Net Worth Calculator
List your assets and liabilities to calculate net worth with category totals.
Written by Golam Rabbani, Founder & Lead Engineer
How to use this net worth calculator
- List your assets in the green section (cash, investments, home value, vehicle).
- List your liabilities in the red section (mortgage, credit card balances, student loans).
- Use "+ Add row" to include anything not in the defaults; remove rows you do not need.
- Press Calculate to see total assets, total liabilities, and net worth.
- Copy the result to track changes month over month.
About this net worth calculator
The net worth calculator gives you a single snapshot of personal finances: everything you own minus everything you owe. Tracking it once a quarter is more meaningful than checking a single account balance because it captures both sides of the ledger — paying down a credit card and adding $1,000 to an investment account both push net worth up by exactly that amount.
Worked example: assets — $5,000 in checking, $42,000 in a retirement account, $310,000 home value, $14,000 car = $371,000. Liabilities — $245,000 mortgage, $1,800 credit card, $22,000 student loan = $268,800. Net worth = 371,000 − 268,800 = $102,200. Watching that number rise (or fall) over time is the cleanest measure of whether your financial decisions are moving you forward.
A common mistake is entering the original purchase price of a car or home instead of today's resale value. A car bought for $35,000 three years ago might be worth only $20,000 today — using purchase price overstates assets by $15,000 and flatters your net worth figure. Use realistic resale values for cars and homes, not original purchase prices. All math runs in the browser; nothing is uploaded or saved.
FAQ
- What counts as an asset?
- Anything you own that has resale value: cash and bank balances, investment accounts (brokerage, retirement, HSA), real estate at current market value, vehicles at trade-in value, and valuable personal property. Use today's realistic resale price, not original cost.
- What counts as a liability?
- Any money you owe: mortgage principal, car loans, student loans, credit card balances, personal loans, and unpaid taxes. Use current balances, not original loan amounts.

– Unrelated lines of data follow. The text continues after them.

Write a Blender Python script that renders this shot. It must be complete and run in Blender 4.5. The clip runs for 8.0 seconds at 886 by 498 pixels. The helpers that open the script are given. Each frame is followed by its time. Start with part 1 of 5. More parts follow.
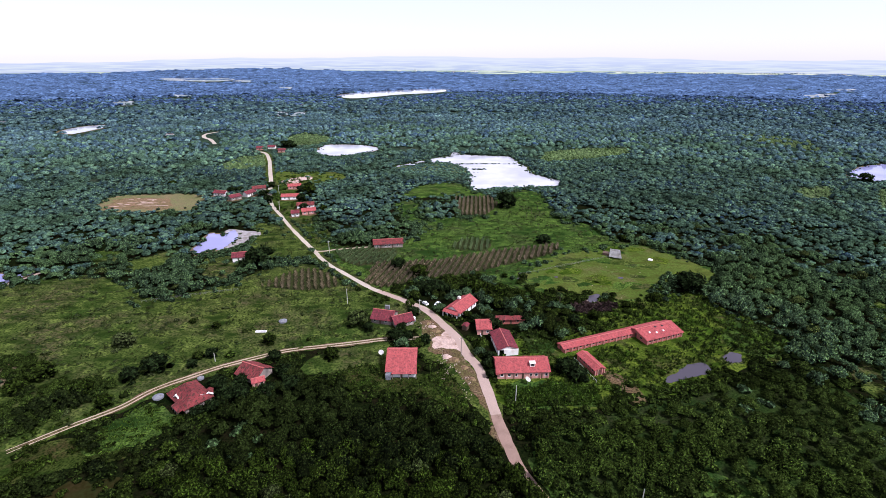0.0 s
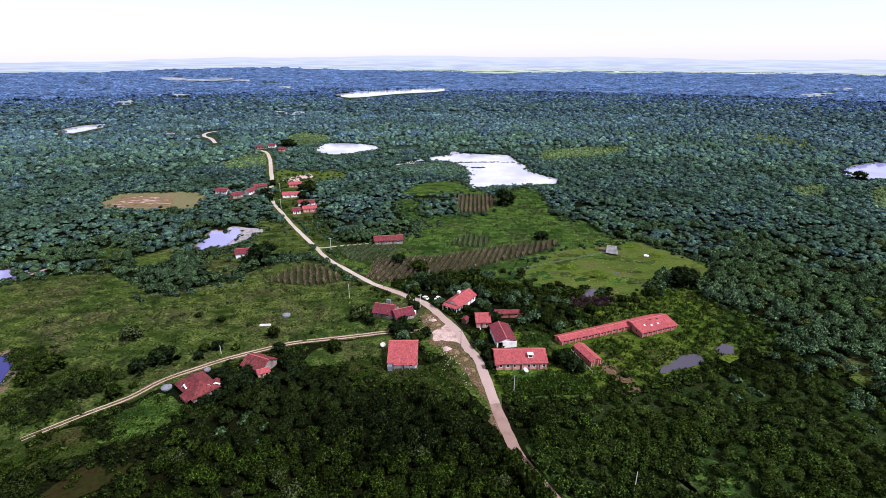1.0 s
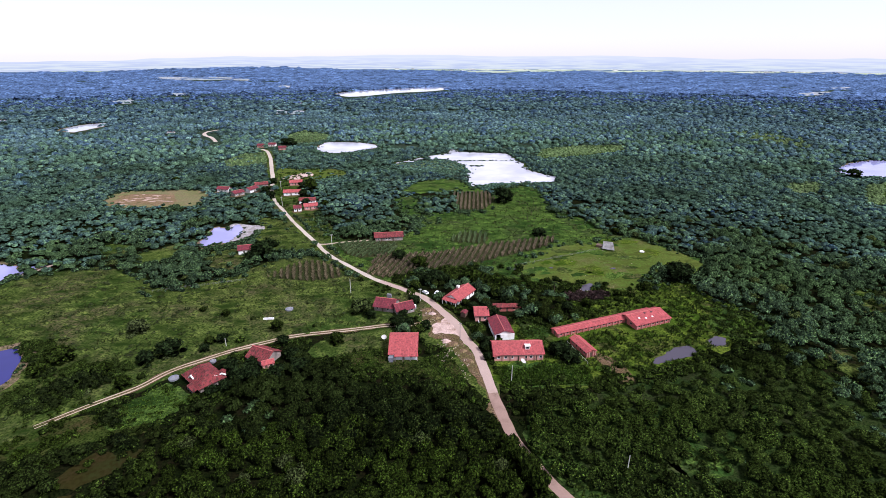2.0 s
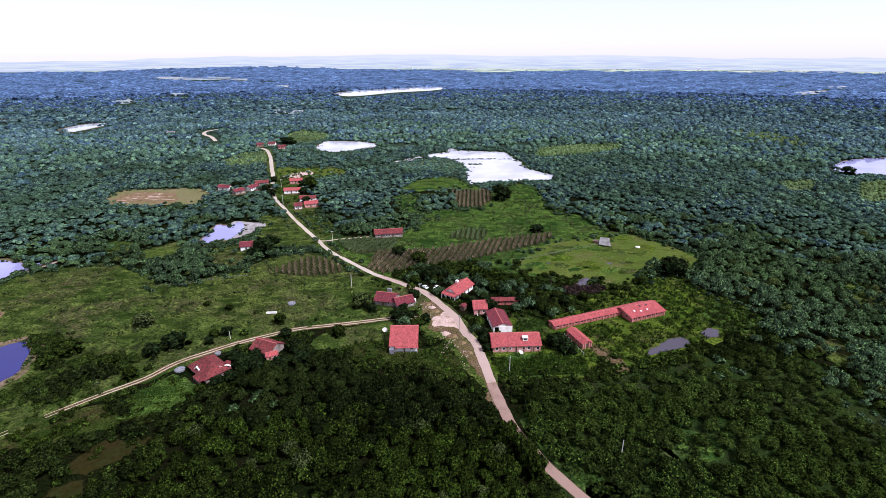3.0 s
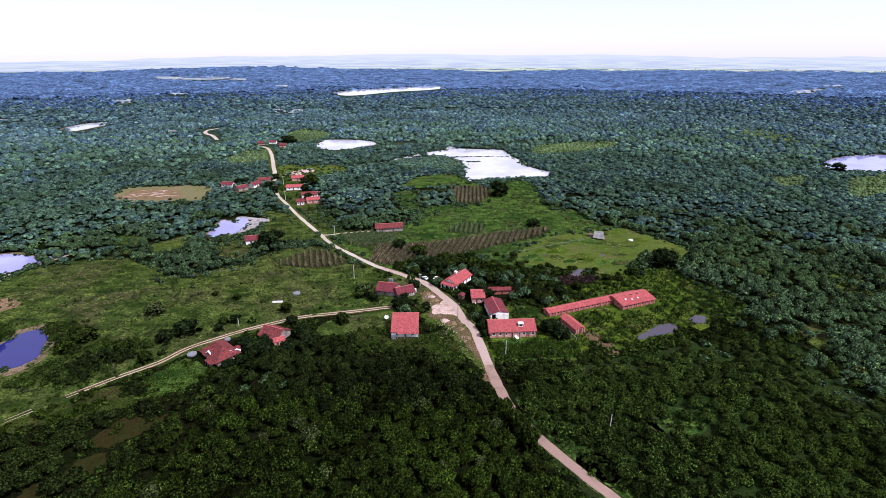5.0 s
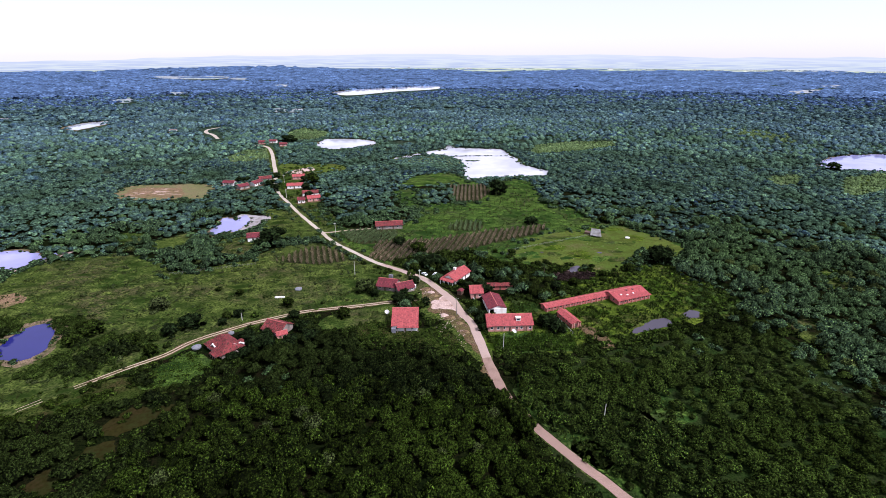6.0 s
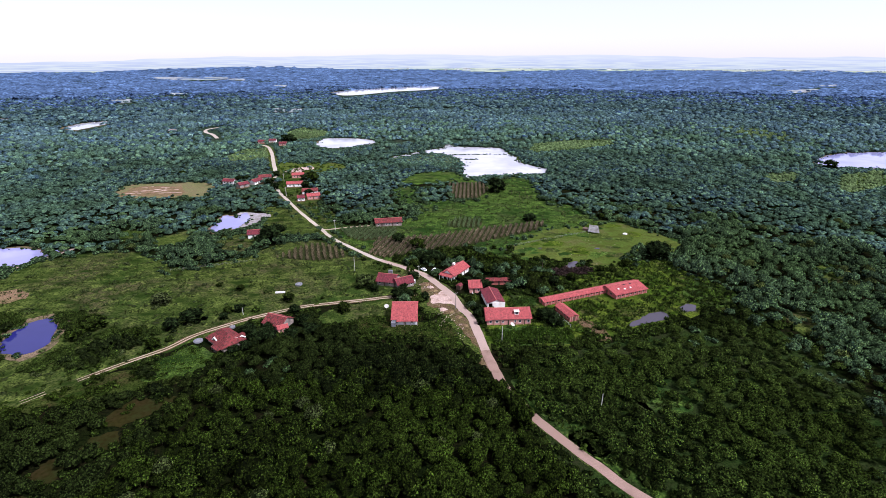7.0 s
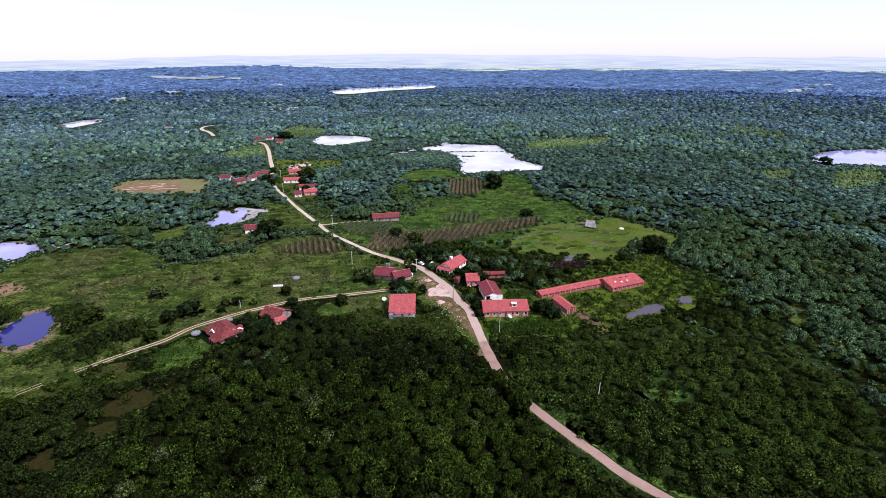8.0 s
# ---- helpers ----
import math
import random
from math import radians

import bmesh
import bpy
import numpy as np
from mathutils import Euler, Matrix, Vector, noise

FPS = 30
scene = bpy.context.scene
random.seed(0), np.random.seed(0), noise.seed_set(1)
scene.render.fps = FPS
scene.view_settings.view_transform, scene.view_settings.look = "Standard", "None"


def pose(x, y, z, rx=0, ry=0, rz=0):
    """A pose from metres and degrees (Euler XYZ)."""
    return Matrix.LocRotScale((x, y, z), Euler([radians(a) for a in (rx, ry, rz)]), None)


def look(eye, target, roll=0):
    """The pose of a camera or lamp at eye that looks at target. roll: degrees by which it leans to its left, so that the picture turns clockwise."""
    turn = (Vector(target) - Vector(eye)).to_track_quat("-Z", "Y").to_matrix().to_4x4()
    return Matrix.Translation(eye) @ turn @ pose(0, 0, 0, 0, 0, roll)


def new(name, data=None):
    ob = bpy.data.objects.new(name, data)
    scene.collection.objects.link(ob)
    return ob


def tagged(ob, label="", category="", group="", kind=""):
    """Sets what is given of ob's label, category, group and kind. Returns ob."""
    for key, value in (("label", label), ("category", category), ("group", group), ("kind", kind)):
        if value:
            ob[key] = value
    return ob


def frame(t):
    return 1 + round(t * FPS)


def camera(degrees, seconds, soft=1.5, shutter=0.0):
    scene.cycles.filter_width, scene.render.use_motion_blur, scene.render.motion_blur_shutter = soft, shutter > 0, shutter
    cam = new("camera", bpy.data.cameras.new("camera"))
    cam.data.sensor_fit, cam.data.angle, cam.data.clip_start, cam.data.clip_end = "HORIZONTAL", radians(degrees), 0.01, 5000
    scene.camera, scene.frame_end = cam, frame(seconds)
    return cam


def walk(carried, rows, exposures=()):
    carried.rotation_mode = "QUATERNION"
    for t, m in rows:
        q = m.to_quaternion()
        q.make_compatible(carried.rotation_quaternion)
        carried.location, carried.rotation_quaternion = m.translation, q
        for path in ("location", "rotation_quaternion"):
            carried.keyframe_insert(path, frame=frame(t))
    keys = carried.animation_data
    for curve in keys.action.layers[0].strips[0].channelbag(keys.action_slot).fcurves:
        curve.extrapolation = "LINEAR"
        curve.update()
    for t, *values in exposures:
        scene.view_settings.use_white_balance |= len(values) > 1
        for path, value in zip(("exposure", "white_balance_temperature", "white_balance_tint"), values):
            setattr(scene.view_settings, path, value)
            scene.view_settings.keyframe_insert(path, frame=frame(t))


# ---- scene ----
cam = camera(84.0, 8.0, soft=0.5)
PATH = [
    (0, (-0.123, 0.798, 105.966), (-0.121, 2.663, 105.243), 0.1),
    (0.5, (-0.436, -1.824, 106.025), (-0.43, 0.04, 105.301), 0.1),
    (1, (-0.664, -4.31, 106.057), (-0.657, -2.447, 105.332), 0.1),
    (1.5, (-0.746, -6.975, 106.182), (-0.738, -5.111, 105.455), 0.1),
    (3, (-1.1, -14.427, 105.778), (-1.084, -12.565, 105.049), -0.0),
    (3.5, (-1.333, -16.951, 105.561), (-1.316, -15.088, 104.833), -0.0),
    (4, (-1.211, -19.255, 105.617), (-1.193, -17.392, 104.888), -0.0),
    (4.5, (-1.337, -21.693, 105.557), (-1.317, -19.831, 104.827), -0.1),
    (6, (-1.411, -28.965, 105.598), (-1.387, -27.103, 104.867), -0.0),
    (6.5, (-1.333, -30.624, 105.183), (-1.308, -28.762, 104.453), -0.1),
    (7, (-1.335, -31.839, 104.02), (-1.308, -29.976, 103.291), -0.1),
    (7.5, (-1.273, -32.722, 102.773), (-1.245, -30.86, 102.043), -0.1),
    (8, (-1.696, -33.372, 101.338), (-1.656, -31.51, 100.608), -0.0),
]
walk(cam, [(t, look(eye, target, roll)) for t, eye, target, roll in PATH], [(0, 0.36, 5620, 18), (8, 0.36, 5620, 18)])

from mathutils.geometry import delaunay_2d_cdt

# ---- daylight: bright thin cloud, high soft sun ----
SUN_UP, SUN_ROUND = 52.0, 122.0
world = bpy.data.worlds.new("world")
scene.world = world
world.use_nodes = True
wn = world.node_tree.nodes
wl = world.node_tree.links
sky = wn.new("ShaderNodeTexSky")
sky.sky_type = "NISHITA"
sky.sun_disc = False
sky.sun_elevation = radians(SUN_UP)
sky.sun_rotation = radians(SUN_ROUND)
sky.air_density, sky.dust_density, sky.ozone_density = 1.0, 0.6, 2.0
wl.new(sky.outputs["Color"], wn["Background"].inputs["Color"])
wn["Background"].inputs["Strength"].default_value = 0.05
cloud = wn.new("ShaderNodeBackground")  # even white cloud over the blue
cloud.inputs["Color"].default_value = (1.10, 0.99, 0.98, 1)
cloud.inputs["Strength"].default_value = 0.52
both = wn.new("ShaderNodeAddShader")
wl.new(wn["Background"].outputs[0], both.inputs[0])
wl.new(cloud.outputs[0], both.inputs[1])
wl.new(both.outputs[0], wn["World Output"].inputs["Surface"])
sun = new("sun", bpy.data.lights.new("sun", "SUN"))
sun.data.energy, sun.data.angle, sun.data.color = 5.0, radians(3), (1.0, 0.95, 0.88)
sun.rotation_euler = (radians(90 - SUN_UP), 0, radians(180 - SUN_ROUND))


# ---- materials ----
def material(name, rough=0.8, gloss=0.3):
    m = bpy.data.materials.new(name)
    m.use_nodes = True
    b = m.node_tree.nodes["Principled BSDF"]
    b.inputs["Roughness"].default_value = rough
    b.inputs["Specular IOR Level"].default_value = gloss
    return m, m.node_tree.nodes, m.node_tree.links, b


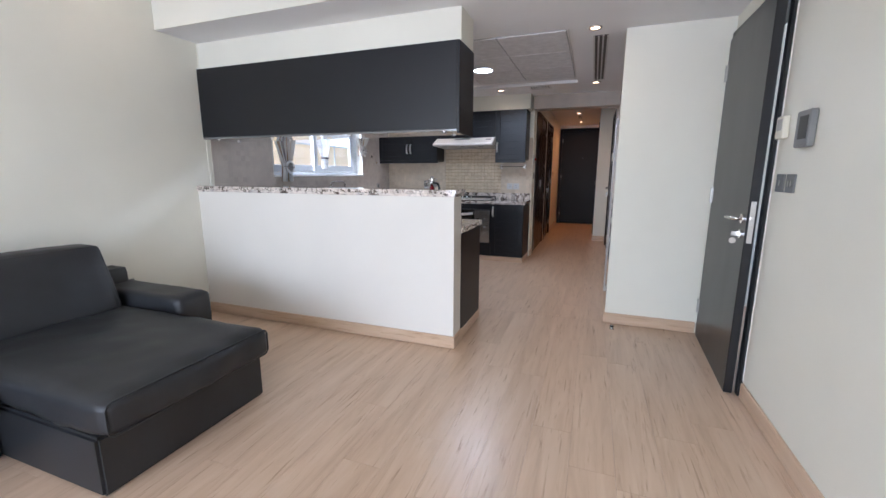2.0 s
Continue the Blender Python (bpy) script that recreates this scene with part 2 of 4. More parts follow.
SWITCHWHITE = plain("grey_white_switch", (0.52, 0.525, 0.53), 0.35, var=0.03, bmp=0.02)
HOODWHITE = plain("white_enamel", (0.82, 0.81, 0.79), 0.25, var=0.03, bmp=0.02)
WHITEPL = plain("white_plastic", (0.70, 0.69, 0.67), 0.35, var=0.03, bmp=0.02)
PANELGREY = plain("silver_plastic", (0.50, 0.495, 0.48), 0.35, 0.3, var=0.03, bmp=0.02)
HOBSTEEL = plain("light_satin_steel", (0.58, 0.57, 0.55), 0.40, 0.5, var=0.04, bmp=0.02)
CREAMPL = plain("cream_plastic", (0.74, 0.71, 0.60), 0.4, var=0.03, bmp=0.02)
BLACKPL = plain("black_plastic", (0.012, 0.012, 0.013), 0.35, var=0.1, bmp=0.03)
IRON = plain("black_cast_iron", (0.014, 0.014, 0.015), 0.5, var=0.2, bmp=0.2)
ENTDOOR = plain("dark_blue_grey_veneer", (0.0075, 0.0082, 0.0105), 0.40, spec=0.18, var=0.06, scale=0.8, grain=150, bmp=0.004)
DARKGLASS = plain("dark_oven_glass", (0.020, 0.018, 0.016), 0.05, var=0.1, bmp=0.0)
RED = plain("red_enamel", (0.24, 0.005, 0.012), 0.25, var=0.06, bmp=0.02, coat=0.3)
YELLOW = plain("yellow_label", (0.75, 0.58, 0.05), 0.45, var=0.04)
PAPER = plain("printed_label", (0.46, 0.45, 0.43), 0.5, var=0.06)
BLUEGREY = plain("blue_grey_display", (0.22, 0.30, 0.36), 0.2, var=0.05, bmp=0.0)
DIMGREEN = plain("dim_green_readout", (0.05, 0.075, 0.065), 0.2, var=0.05, bmp=0.0)
GREENLED = emitter("green_led", (0.05, 1.0, 0.35), 1.6)
LED = emitter("led_panel_glow", (0.93, 0.97, 1.0), 2.5)
WARMLED = emitter("warm_lamp_glow", (1.0, 0.62, 0.34), 2.2)
GLOBE = emitter("lit_globe_glass", (1.0, 0.92, 0.82), 0.9)
GLOBEWARM = emitter("warm_lit_globe_glass", (1.0, 0.76, 0.5), 0.9)
TILE = plain("tumbled_travertine", (0.58, 0.49, 0.375), 0.5, var=0.10, scale=9, grain=90, bmp=0.35, random_tint=0.07)
# same travertine, greyed and darkened: shade put into the colour of dim surfaces
TILESHADED = plain("tumbled_travertine_shaded", (0.50, 0.445, 0.385), 0.5, var=0.10, scale=5, grain=90, bmp=0.35, random_tint=0.07)
MOSAIC = plain("travertine_mosaic", (0.62, 0.505, 0.355), 0.45, var=0.12, scale=11, grain=90, bmp=0.3, random_tint=0.10)
GROUT = plain("beige_grout", (0.50, 0.44, 0.365), 0.8, var=0.08)
GROUTDARK = plain("brown_grout", (0.32, 0.24, 0.155), 0.85, var=0.1)
BARS = plain("grey_blue_glazing_bar", (0.34, 0.42, 0.46), 0.4, var=0.04)
UPVC = plain("white_window_frame", (0.60, 0.64, 0.68), 0.3, var=0.03, bmp=0.0)
GLASS = glass_mat("window_glass")
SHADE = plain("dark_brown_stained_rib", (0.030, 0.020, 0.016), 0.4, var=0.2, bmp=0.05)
STRIPES = sheer_mat("striped_sheer", [(0.0, (0.75, 0.74, 0.72)), (0.10, (0.30, 0.20, 0.13)), (0.15, (0.80, 0.79, 0.77)), (0.27, (0.16, 0.15, 0.16)), (0.31, (0.78, 0.77, 0.75)), (0.45, (0.36, 0.25, 0.15)), (0.52, (0.80, 0.79, 0.77)), (0.64, (0.42, 0.28, 0.14)), (0.73, (0.80, 0.79, 0.77)), (0.90, (0.70, 0.69, 0.68))], 0.88)
SHEER = sheer_mat("white_sheer", [(0.0, (0.82, 0.83, 0.84)), (1.0, (0.82, 0.83, 0.84))], 0.6, True)
YWALL = plain("yellow_render", (0.66, 0.50, 0.20), 0.85, var=0.05, scale=0.8, grain=40, bmp=0.2)
CWALL = plain("pale_cream_render", (0.62, 0.475, 0.29), 0.85, var=0.05, scale=0.8, grain=40, bmp=0.2)
PWALL = plain("pinkish_beige_render", (0.62, 0.53, 0.45), 0.85, var=0.05, scale=0.8, grain=40, bmp=0.2)
ROOFT = plain("clay_roof_tile", (0.40, 0.28, 0.23), 0.8, var=0.2)
PAVING = plain("sand_paving", (0.60, 0.57, 0.53), 0.9, var=0.1, scale=2)
ACTILE = plain("mineral_fibre_tile", (0.72, 0.72, 0.73), 0.8, var=0.10, scale=14, grain=60, bmp=0.6)


# ---- building helpers ----
ORG = {}


def thing(name, label, category, at=(0, 0, 0), group="", kind=""):
    e = new(name)
    e.location = at
    e.empty_display_size = 0.1
    ORG[e.name] = Vector(at)
    return tagged(e, label, category, group, kind)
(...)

- Can my net worth be negative?
- Yes. If your liabilities exceed your assets — common for new graduates with student loans or homeowners early in a mortgage — net worth is negative. The goal is to track the trajectory over time and watch it move toward positive.
- How often should I update it?
- Quarterly is enough for most people. Monthly gives more signal but also more noise from market swings. Pick a cadence you can sustain.
- Does the tool save my numbers?
- No. Every calculation happens entirely in your browser. Your asset and liability figures are never sent to a server or stored — closing the tab clears them.